In her final statements, Smith appealed to her Christian faith, saying, "God is a big part of my life." God has forgiven her, Smith said, and she asked the same of the board.

"I ask that you show that kind of mercy, as well," she said.

She then went offline, and her ex-husband and father of the children, as well as the prosecutor at her murder trial, argued that she remain incarcerated.

A decision to grant parole requires a two-thirds vote of board members present at the hearing, according to the state Department of Probation, Parole and Pardon Services. 

The board’s vote was unanimous that she remain incarcerated. 

Parole in South Carolina is granted only about 8% of the time and is less likely with an inmate’s first appearance before the board, in notorious cases or when prosecutors and the families of victims are opposed, the Associated Press reported.

Who is Susan Smith? 

FILE - Susan Smith, handcuffed, leaves court after a hearing on July 10, 1995, in Union, South Carolina. (Photo by Brooks Kraft LLC/Sygma via Getty Images)

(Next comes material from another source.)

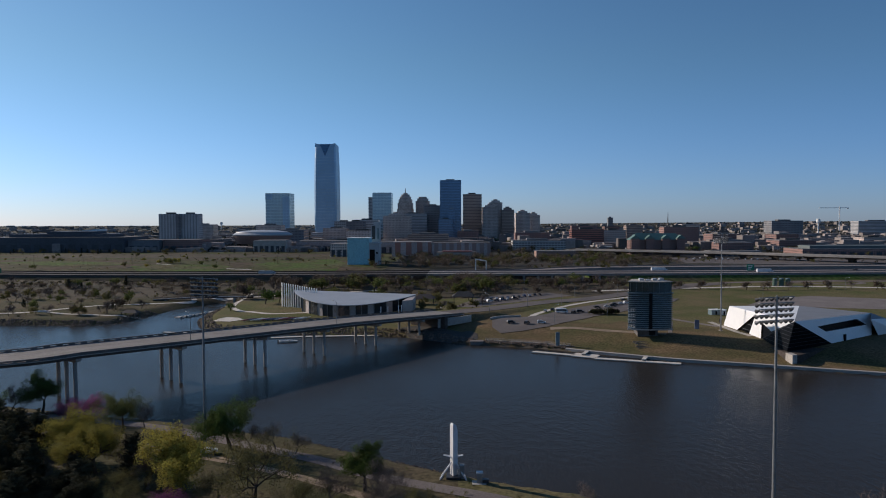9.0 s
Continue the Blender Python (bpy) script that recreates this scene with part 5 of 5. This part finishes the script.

Smith made international headlines in October 1994 when she said she was carjacked late at night near the city of Union and that a man drove away with her sons inside. 

Smith, who is White, said the carjacker was Black.

For nine days, she made numerous and sometimes tearful pleas asking that 3-year-old Michael and 14-month-old Alex be returned safely. The whole time, the boys were in Smith’s car at the bottom of nearby John D. Long Lake, authorities said.

Investigators said Smith’s story didn’t add up. Carjackers usually just want a vehicle, so investigators asked why would they let Smith out but not her kids. The traffic light where Smith said she had stopped when her car was taken would only be red if another car was waiting to cross, and Smith said no other cars were around. Other bits and pieces of the story did not make sense.

Smith ultimately confessed to letting her car roll down a boat ramp and into the lake. 

RELATED: Susan Smith, nearing parole after murders of young sons, says she'd be 'good stepmom': report

A re-creation by investigators showed it took six minutes for the Mazda to dip below the surface, while cameras inside the vehicle showed water pouring in through the vents and steadily rising. The boys’ bodies were found dangling upside-down in their car seats, one tiny hand pressed against a window.

Prosecutors said Smith was having an affair with the wealthy son of the owner of the business she worked at. He broke it off because she had two young sons.

Smith’s lawyers said she was remorseful, was suffering a mental breakdown and intended to die alongside her children but left the car at the last moment.

Susan Smith’s 1995 trial

The 1995 trial of the young mother became a national sensation. But it wasn’t televised, a decision made by a judge who worried about what cameras were doing to the O.J. Simpson murder trial going on at the same time. 

Her lawyers worked to save her life, noting that Smith's father had killed himself and that her stepfather was having sex with her along with the owner of the business where she worked.

Smith’s correspondence in prison

From prison, Smith can make phone calls and answer text messages, many coming from journalists and interested men. Those messages and phone calls were released under South Carolina’s open records act, something Smith didn’t initially realize could happen. She said the invasion of her privacy upset her along with the public revelation that she was juggling conversations about the future with several men.

Some men know why she is famous. Others are more coy. One told her he was going to use the dates of her birthday and those of her dead sons when he played the Powerball lottery. Others chatted about their lives and sports. Many promised her a home on the outside and a happy life.

Smith says in some of the messages she still grieves for her children.

"I am really sad today and just want to hang out in the bed. Today is my youngest son’s birthday, he would have been 30 today. Hard to believe," Smith wrote in August 2023.

Smith also had sex with guards. And she violated prison policies by giving out contact information for friends, family members and her ex-husband to a documentary producer who discussed paying her for her help, according to former prosecutor Tommy Pope.

RELATED: Killer mom Susan Smith thinks parole is now unlikely after she was caught trying to profit off case: report

"The jury believed she got a life sentence and that’s what she should serve," Pope said last month shortly after the parole hearing was announced.